** BEGIN **
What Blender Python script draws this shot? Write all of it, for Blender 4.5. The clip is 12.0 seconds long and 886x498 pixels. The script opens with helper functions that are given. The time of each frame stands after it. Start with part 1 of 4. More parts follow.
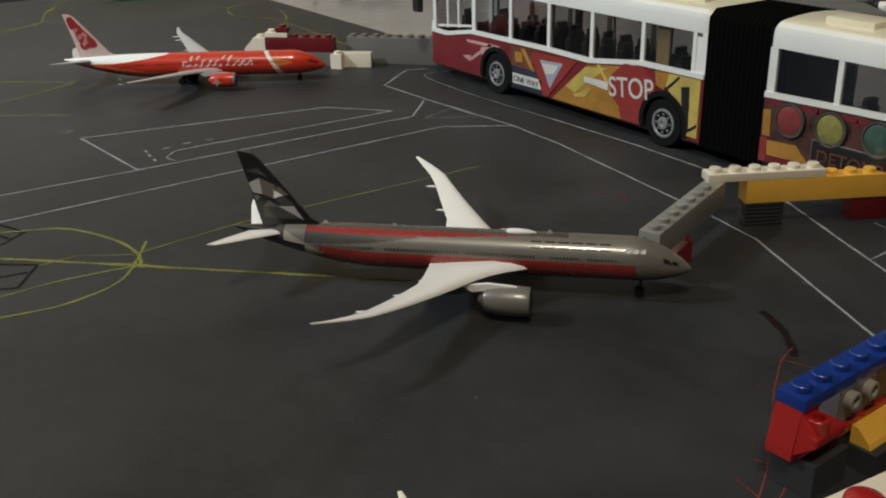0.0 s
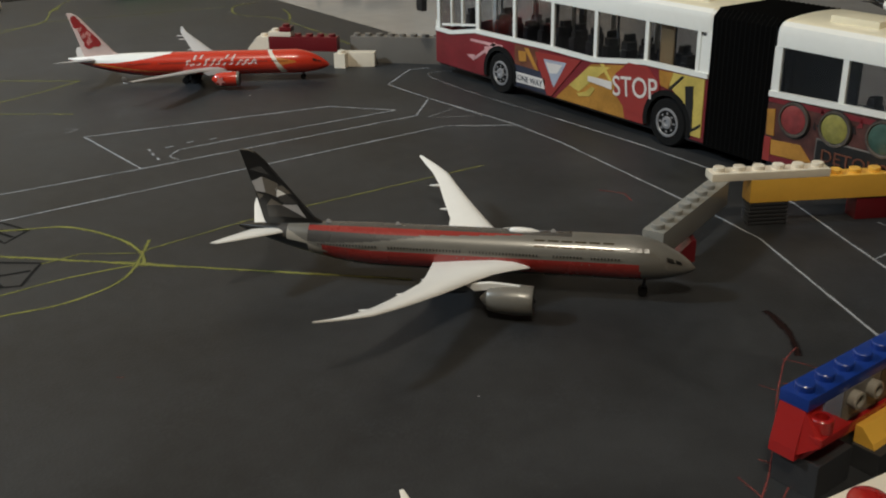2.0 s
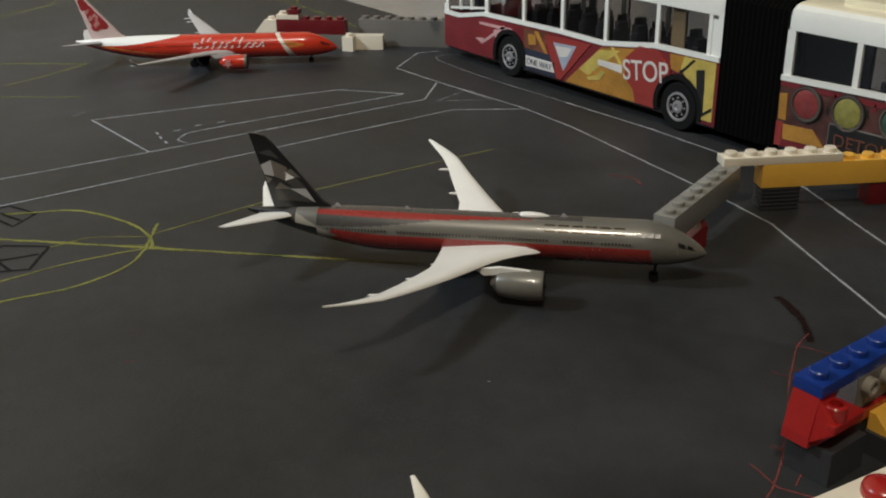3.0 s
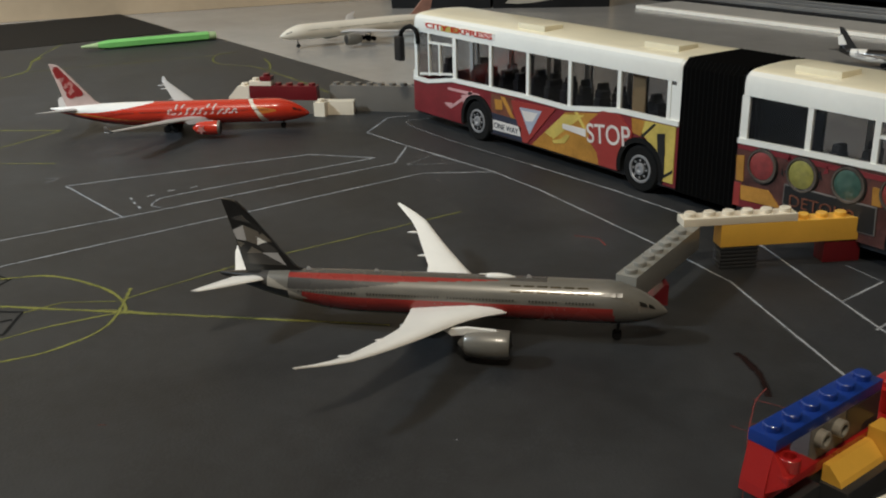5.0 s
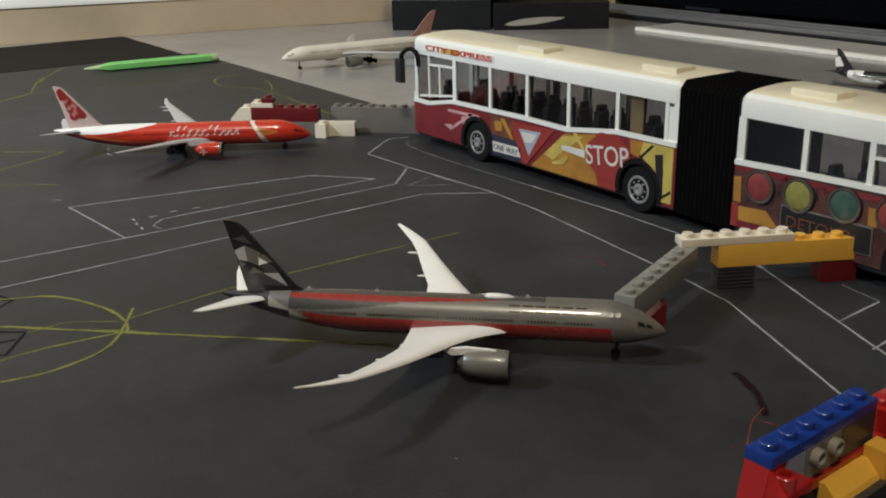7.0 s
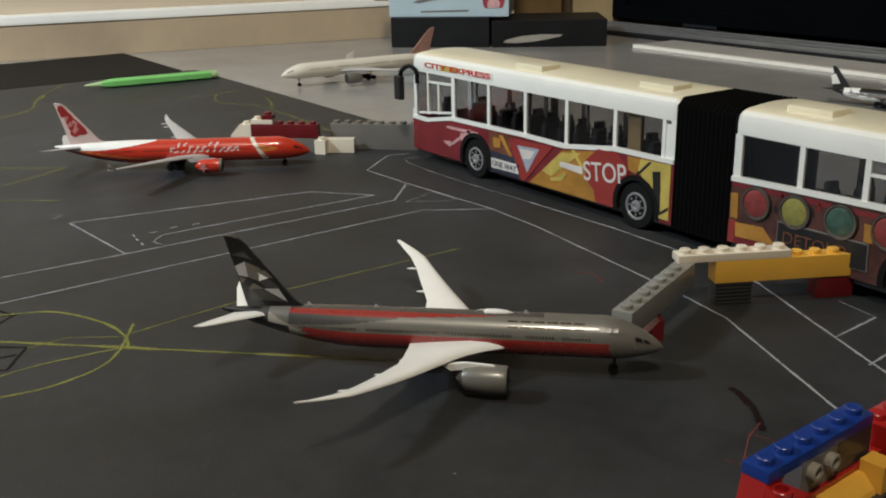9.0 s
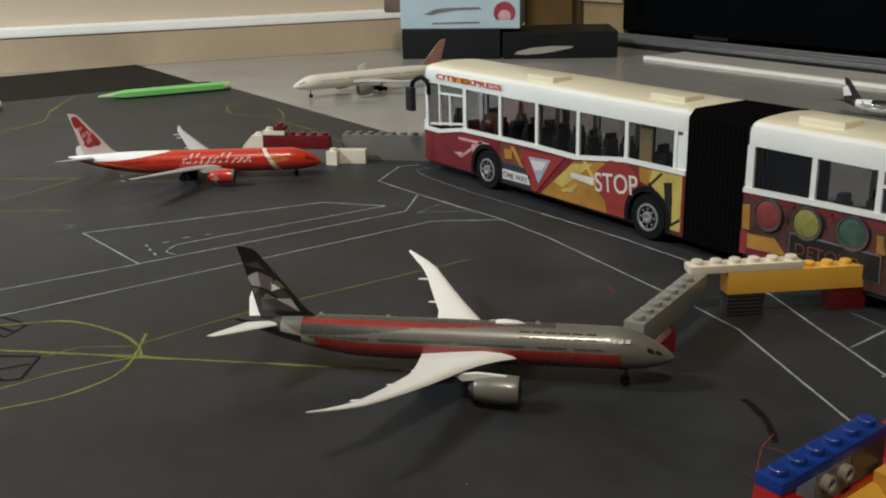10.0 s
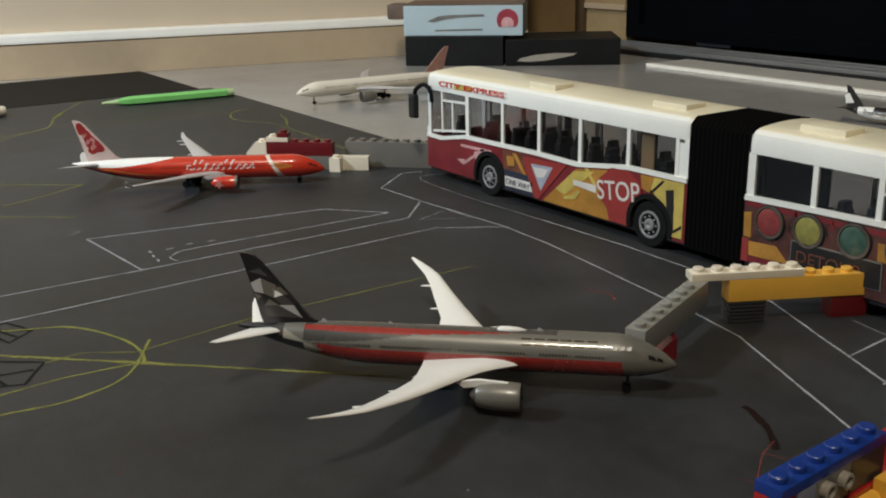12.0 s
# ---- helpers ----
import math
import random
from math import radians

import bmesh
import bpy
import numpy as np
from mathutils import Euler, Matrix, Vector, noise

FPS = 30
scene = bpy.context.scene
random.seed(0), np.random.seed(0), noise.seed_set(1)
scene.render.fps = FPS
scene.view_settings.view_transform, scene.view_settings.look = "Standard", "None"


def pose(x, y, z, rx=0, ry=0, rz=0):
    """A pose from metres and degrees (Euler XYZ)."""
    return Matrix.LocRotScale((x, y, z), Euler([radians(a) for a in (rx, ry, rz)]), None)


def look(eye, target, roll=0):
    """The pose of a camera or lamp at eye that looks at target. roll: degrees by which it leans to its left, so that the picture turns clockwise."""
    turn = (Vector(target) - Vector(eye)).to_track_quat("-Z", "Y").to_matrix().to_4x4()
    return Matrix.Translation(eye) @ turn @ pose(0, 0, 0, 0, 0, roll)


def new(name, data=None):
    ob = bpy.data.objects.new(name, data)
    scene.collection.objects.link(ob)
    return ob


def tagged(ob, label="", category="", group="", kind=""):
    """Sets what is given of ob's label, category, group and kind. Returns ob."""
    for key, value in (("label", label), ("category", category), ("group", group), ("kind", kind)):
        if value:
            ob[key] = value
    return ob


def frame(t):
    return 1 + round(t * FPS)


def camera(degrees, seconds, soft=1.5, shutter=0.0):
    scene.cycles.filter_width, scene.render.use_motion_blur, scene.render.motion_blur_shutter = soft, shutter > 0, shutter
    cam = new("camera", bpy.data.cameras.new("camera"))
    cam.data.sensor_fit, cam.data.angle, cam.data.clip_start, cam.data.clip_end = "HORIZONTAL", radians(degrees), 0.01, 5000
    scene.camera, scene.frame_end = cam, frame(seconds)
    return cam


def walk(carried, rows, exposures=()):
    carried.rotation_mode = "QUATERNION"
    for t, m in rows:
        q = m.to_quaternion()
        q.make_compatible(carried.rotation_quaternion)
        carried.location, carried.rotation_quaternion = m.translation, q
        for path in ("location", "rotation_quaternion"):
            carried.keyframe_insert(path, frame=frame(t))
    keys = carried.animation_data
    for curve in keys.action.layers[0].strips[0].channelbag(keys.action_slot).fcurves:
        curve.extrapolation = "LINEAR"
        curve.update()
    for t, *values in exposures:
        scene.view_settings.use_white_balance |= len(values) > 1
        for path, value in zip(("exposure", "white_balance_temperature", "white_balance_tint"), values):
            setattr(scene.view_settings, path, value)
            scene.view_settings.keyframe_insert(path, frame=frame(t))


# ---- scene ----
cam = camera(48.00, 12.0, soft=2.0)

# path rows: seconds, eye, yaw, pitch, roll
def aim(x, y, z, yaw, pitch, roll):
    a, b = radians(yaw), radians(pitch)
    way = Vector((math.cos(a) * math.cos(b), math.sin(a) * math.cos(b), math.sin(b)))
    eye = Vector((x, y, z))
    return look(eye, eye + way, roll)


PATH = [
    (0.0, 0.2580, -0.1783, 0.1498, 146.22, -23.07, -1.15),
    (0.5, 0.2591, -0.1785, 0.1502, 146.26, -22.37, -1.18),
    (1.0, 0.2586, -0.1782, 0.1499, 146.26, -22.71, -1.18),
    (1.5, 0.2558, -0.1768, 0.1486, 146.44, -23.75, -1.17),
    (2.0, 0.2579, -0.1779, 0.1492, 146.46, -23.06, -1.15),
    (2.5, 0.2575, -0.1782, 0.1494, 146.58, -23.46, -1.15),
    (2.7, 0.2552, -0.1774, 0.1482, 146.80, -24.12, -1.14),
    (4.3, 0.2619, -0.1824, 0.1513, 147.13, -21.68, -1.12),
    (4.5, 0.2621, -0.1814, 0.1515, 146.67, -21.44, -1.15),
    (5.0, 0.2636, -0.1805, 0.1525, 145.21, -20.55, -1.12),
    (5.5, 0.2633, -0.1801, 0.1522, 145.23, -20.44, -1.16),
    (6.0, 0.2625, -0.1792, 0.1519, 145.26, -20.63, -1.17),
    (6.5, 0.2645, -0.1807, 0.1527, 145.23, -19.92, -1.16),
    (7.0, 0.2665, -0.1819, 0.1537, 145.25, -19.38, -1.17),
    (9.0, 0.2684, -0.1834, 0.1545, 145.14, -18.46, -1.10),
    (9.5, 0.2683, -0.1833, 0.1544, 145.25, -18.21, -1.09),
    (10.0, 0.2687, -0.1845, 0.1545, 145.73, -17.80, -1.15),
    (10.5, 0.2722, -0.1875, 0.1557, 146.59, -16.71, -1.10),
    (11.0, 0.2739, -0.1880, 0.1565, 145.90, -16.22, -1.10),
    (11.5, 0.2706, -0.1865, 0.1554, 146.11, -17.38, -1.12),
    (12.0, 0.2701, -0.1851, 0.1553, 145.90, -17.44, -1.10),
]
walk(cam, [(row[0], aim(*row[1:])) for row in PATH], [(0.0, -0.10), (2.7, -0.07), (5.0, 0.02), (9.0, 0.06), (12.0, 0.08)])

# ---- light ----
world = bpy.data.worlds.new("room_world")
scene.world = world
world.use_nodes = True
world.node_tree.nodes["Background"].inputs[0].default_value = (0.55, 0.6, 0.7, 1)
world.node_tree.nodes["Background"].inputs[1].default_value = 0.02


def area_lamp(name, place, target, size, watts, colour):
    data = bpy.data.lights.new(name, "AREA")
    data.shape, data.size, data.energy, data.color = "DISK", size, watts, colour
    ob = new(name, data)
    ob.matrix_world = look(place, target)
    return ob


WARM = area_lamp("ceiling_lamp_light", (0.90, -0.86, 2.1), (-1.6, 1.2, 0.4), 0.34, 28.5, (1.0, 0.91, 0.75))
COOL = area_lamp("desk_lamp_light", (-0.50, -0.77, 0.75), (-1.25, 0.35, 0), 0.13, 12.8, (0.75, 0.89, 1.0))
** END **
Quote the data above in full, leaving out the pictures it holds.

What Blender Python script draws this shot? Write all of it, for Blender 4.5. The clip is 12.0 seconds long and 886x498 pixels. The script opens with helper functions that are given. The time of each frame stands after it. Start with part 1 of 4. More parts follow.
0.0 s
2.0 s
3.0 s
5.0 s
7.0 s
9.0 s
10.0 s
12.0 s
# ---- helpers ----
import math
import random
from math import radians

import bmesh
import bpy
import numpy as np
from mathutils import Euler, Matrix, Vector, noise

FPS = 30
scene = bpy.context.scene
random.seed(0), np.random.seed(0), noise.seed_set(1)
scene.render.fps = FPS
scene.view_settings.view_transform, scene.view_settings.look = "Standard", "None"


def pose(x, y, z, rx=0, ry=0, rz=0):
    """A pose from metres and degrees (Euler XYZ)."""
    return Matrix.LocRotScale((x, y, z), Euler([radians(a) for a in (rx, ry, rz)]), None)


def look(eye, target, roll=0):
    """The pose of a camera or lamp at eye that looks at target. roll: degrees by which it leans to its left, so that the picture turns clockwise."""
    turn = (Vector(target) - Vector(eye)).to_track_quat("-Z", "Y").to_matrix().to_4x4()
    return Matrix.Translation(eye) @ turn @ pose(0, 0, 0, 0, 0, roll)


def new(name, data=None):
    ob = bpy.data.objects.new(name, data)
    scene.collection.objects.link(ob)
    return ob


def tagged(ob, label="", category="", group="", kind=""):
    """Sets what is given of ob's label, category, group and kind. Returns ob."""
    for key, value in (("label", label), ("category", category), ("group", group), ("kind", kind)):
        if value:
            ob[key] = value
    return ob


def frame(t):
    return 1 + round(t * FPS)


def camera(degrees, seconds, soft=1.5, shutter=0.0):
    scene.cycles.filter_width, scene.render.use_motion_blur, scene.render.motion_blur_shutter = soft, shutter > 0, shutter
    cam = new("camera", bpy.data.cameras.new("camera"))
    cam.data.sensor_fit, cam.data.angle, cam.data.clip_start, cam.data.clip_end = "HORIZONTAL", radians(degrees), 0.01, 5000
    scene.camera, scene.frame_end = cam, frame(seconds)
    return cam


def walk(carried, rows, exposures=()):
    carried.rotation_mode = "QUATERNION"
    for t, m in rows:
        q = m.to_quaternion()
        q.make_compatible(carried.rotation_quaternion)
        carried.location, carried.rotation_quaternion = m.translation, q
        for path in ("location", "rotation_quaternion"):
            carried.keyframe_insert(path, frame=frame(t))
    keys = carried.animation_data
    for curve in keys.action.layers[0].strips[0].channelbag(keys.action_slot).fcurves:
        curve.extrapolation = "LINEAR"
        curve.update()
    for t, *values in exposures:
        scene.view_settings.use_white_balance |= len(values) > 1
        for path, value in zip(("exposure", "white_balance_temperature", "white_balance_tint"), values):
            setattr(scene.view_settings, path, value)
            scene.view_settings.keyframe_insert(path, frame=frame(t))


# ---- scene ----
cam = camera(48.00, 12.0, soft=2.0)

# path rows: seconds, eye, yaw, pitch, roll
def aim(x, y, z, yaw, pitch, roll):
    a, b = radians(yaw), radians(pitch)
    way = Vector((math.cos(a) * math.cos(b), math.sin(a) * math.cos(b), math.sin(b)))
    eye = Vector((x, y, z))
    return look(eye, eye + way, roll)


PATH = [
    (0.0, 0.2580, -0.1783, 0.1498, 146.22, -23.07, -1.15),
    (0.5, 0.2591, -0.1785, 0.1502, 146.26, -22.37, -1.18),
    (1.0, 0.2586, -0.1782, 0.1499, 146.26, -22.71, -1.18),
    (1.5, 0.2558, -0.1768, 0.1486, 146.44, -23.75, -1.17),
    (2.0, 0.2579, -0.1779, 0.1492, 146.46, -23.06, -1.15),
    (2.5, 0.2575, -0.1782, 0.1494, 146.58, -23.46, -1.15),
    (2.7, 0.2552, -0.1774, 0.1482, 146.80, -24.12, -1.14),
    (4.3, 0.2619, -0.1824, 0.1513, 147.13, -21.68, -1.12),
    (4.5, 0.2621, -0.1814, 0.1515, 146.67, -21.44, -1.15),
    (5.0, 0.2636, -0.1805, 0.1525, 145.21, -20.55, -1.12),
    (5.5, 0.2633, -0.1801, 0.1522, 145.23, -20.44, -1.16),
    (6.0, 0.2625, -0.1792, 0.1519, 145.26, -20.63, -1.17),
    (6.5, 0.2645, -0.1807, 0.1527, 145.23, -19.92, -1.16),
    (7.0, 0.2665, -0.1819, 0.1537, 145.25, -19.38, -1.17),
    (9.0, 0.2684, -0.1834, 0.1545, 145.14, -18.46, -1.10),
    (9.5, 0.2683, -0.1833, 0.1544, 145.25, -18.21, -1.09),
    (10.0, 0.2687, -0.1845, 0.1545, 145.73, -17.80, -1.15),
    (10.5, 0.2722, -0.1875, 0.1557, 146.59, -16.71, -1.10),
    (11.0, 0.2739, -0.1880, 0.1565, 145.90, -16.22, -1.10),
    (11.5, 0.2706, -0.1865, 0.1554, 146.11, -17.38, -1.12),
    (12.0, 0.2701, -0.1851, 0.1553, 145.90, -17.44, -1.10),
]
walk(cam, [(row[0], aim(*row[1:])) for row in PATH], [(0.0, -0.10), (2.7, -0.07), (5.0, 0.02), (9.0, 0.06), (12.0, 0.08)])

# ---- light ----
world = bpy.data.worlds.new("room_world")
scene.world = world
world.use_nodes = True
world.node_tree.nodes["Background"].inputs[0].default_value = (0.55, 0.6, 0.7, 1)
world.node_tree.nodes["Background"].inputs[1].default_value = 0.02


def area_lamp(name, place, target, size, watts, colour):
    data = bpy.data.lights.new(name, "AREA")
    data.shape, data.size, data.energy, data.color = "DISK", size, watts, colour
    ob = new(name, data)
    ob.matrix_world = look(place, target)
    return ob


WARM = area_lamp("ceiling_lamp_light", (0.90, -0.86, 2.1), (-1.6, 1.2, 0.4), 0.34, 28.5, (1.0, 0.91, 0.75))
COOL = area_lamp("desk_lamp_light", (-0.50, -0.77, 0.75), (-1.25, 0.35, 0), 0.13, 12.8, (0.75, 0.89, 1.0))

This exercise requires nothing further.